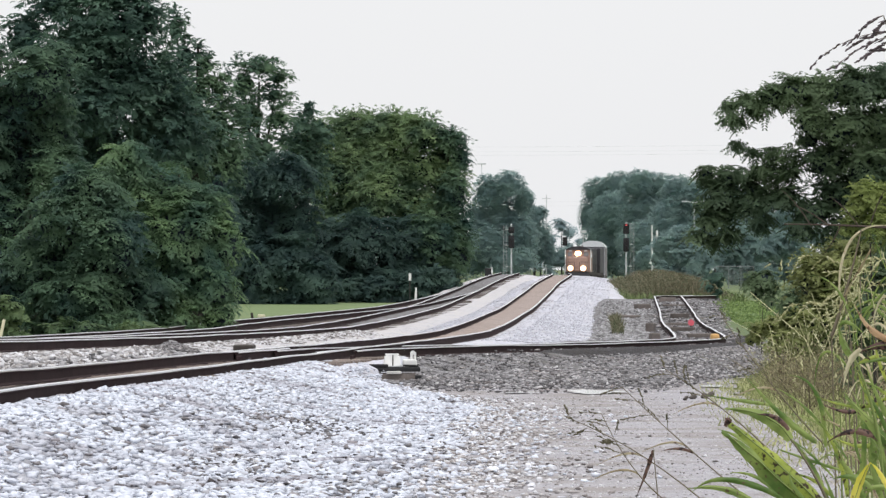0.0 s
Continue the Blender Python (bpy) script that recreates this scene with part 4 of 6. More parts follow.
sm = thing("switch_machine", pose(-0.88, 107.5, 0.065, 0, 0, 2), "pale grey switch machine on a dark base beside the track", "switch machine")
part("base_plate", box(-0.03, 0, 0.075, 0.96, 0.7, 0.05, 0.01), BLACK, sm, "black steel base plate")
part("side_channel", box(-0.03, -0.36, 0.05, 0.98, 0.04, 0.07, 0.01), BLACK, sm)
bm = bmesh.new()
low, high = [(-0.20, -0.30), (0.11, -0.30), (0.11, 0.22), (-0.20, 0.22)], [(-0.175, -0.24), (0.085, -0.24), (0.085, 0.18), (-0.175, 0.18)]
a = [bm.verts.new((u, v, 0.105)) for u, v in low]
b = [bm.verts.new((u, v, 0.315)) for u, v in high]
bm.faces.new(a[::-1])
bm.faces.new(b)
for k in range(4):
    bm.faces.new((a[k], a[(k + 1) % 4], b[(k + 1) % 4], b[k]))
bmesh.ops.bevel(bm, geom=bm.edges[:], offset=0.02, segments=2, affect="EDGES")
h = part("housing", bm, WHITE, sm, "pale grey sloped housing")
part("lid", box(-0.045, -0.03, 0.325, 0.25, 0.40, 0.02, 0.006), WHITE, h)
part("seam", box(-0.035, -0.262, 0.215, 0.018, 0.08, 0.20, 0.004), GRIME, h, "dark seam between the two covers")
part("foot_flange", box(-0.045, -0.04, 0.112, 0.36, 0.58, 0.02, 0.005), STEEL, h)
for bx in (-0.2, 0.11):
    for by in (-0.30, 0.22):
        part("bolt", box(bx, by, 0.13, 0.035, 0.03, 0.03, 0.008), STEEL, h)
m = part("motor_case", box(0.28, -0.05, 0.17, 0.25, 0.34, 0.13, 0.03), WHITE, sm, "pale grey motor case")
part("end_cap", box(0.16, -0.05, 0.16, 0.03, 0.26, 0.10, 0.02), STEEL, m)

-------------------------

Directions -
Give all the lines above again, character for character, without pictures.

Correct response -
0.0 s
Continue the Blender Python (bpy) script that recreates this scene with part 4 of 6. More parts follow.
sm = thing("switch_machine", pose(-0.88, 107.5, 0.065, 0, 0, 2), "pale grey switch machine on a dark base beside the track", "switch machine")
part("base_plate", box(-0.03, 0, 0.075, 0.96, 0.7, 0.05, 0.01), BLACK, sm, "black steel base plate")
part("side_channel", box(-0.03, -0.36, 0.05, 0.98, 0.04, 0.07, 0.01), BLACK, sm)
bm = bmesh.new()
low, high = [(-0.20, -0.30), (0.11, -0.30), (0.11, 0.22), (-0.20, 0.22)], [(-0.175, -0.24), (0.085, -0.24), (0.085, 0.18), (-0.175, 0.18)]
a = [bm.verts.new((u, v, 0.105)) for u, v in low]
b = [bm.verts.new((u, v, 0.315)) for u, v in high]
bm.faces.new(a[::-1])
bm.faces.new(b)
for k in range(4):
    bm.faces.new((a[k], a[(k + 1) % 4], b[(k + 1) % 4], b[k]))
bmesh.ops.bevel(bm, geom=bm.edges[:], offset=0.02, segments=2, affect="EDGES")
h = part("housing", bm, WHITE, sm, "pale grey sloped housing")
part("lid", box(-0.045, -0.03, 0.325, 0.25, 0.40, 0.02, 0.006), WHITE, h)
part("seam", box(-0.035, -0.262, 0.215, 0.018, 0.08, 0.20, 0.004), GRIME, h, "dark seam between the two covers")
part("foot_flange", box(-0.045, -0.04, 0.112, 0.36, 0.58, 0.02, 0.005), STEEL, h)
for bx in (-0.2, 0.11):
    for by in (-0.30, 0.22):
        part("bolt", box(bx, by, 0.13, 0.035, 0.03, 0.03, 0.008), STEEL, h)
m = part("motor_case", box(0.28, -0.05, 0.17, 0.25, 0.34, 0.13, 0.03), WHITE, sm, "pale grey motor case")
part("end_cap", box(0.16, -0.05, 0.16, 0.03, 0.26, 0.10, 0.02), STEEL, m)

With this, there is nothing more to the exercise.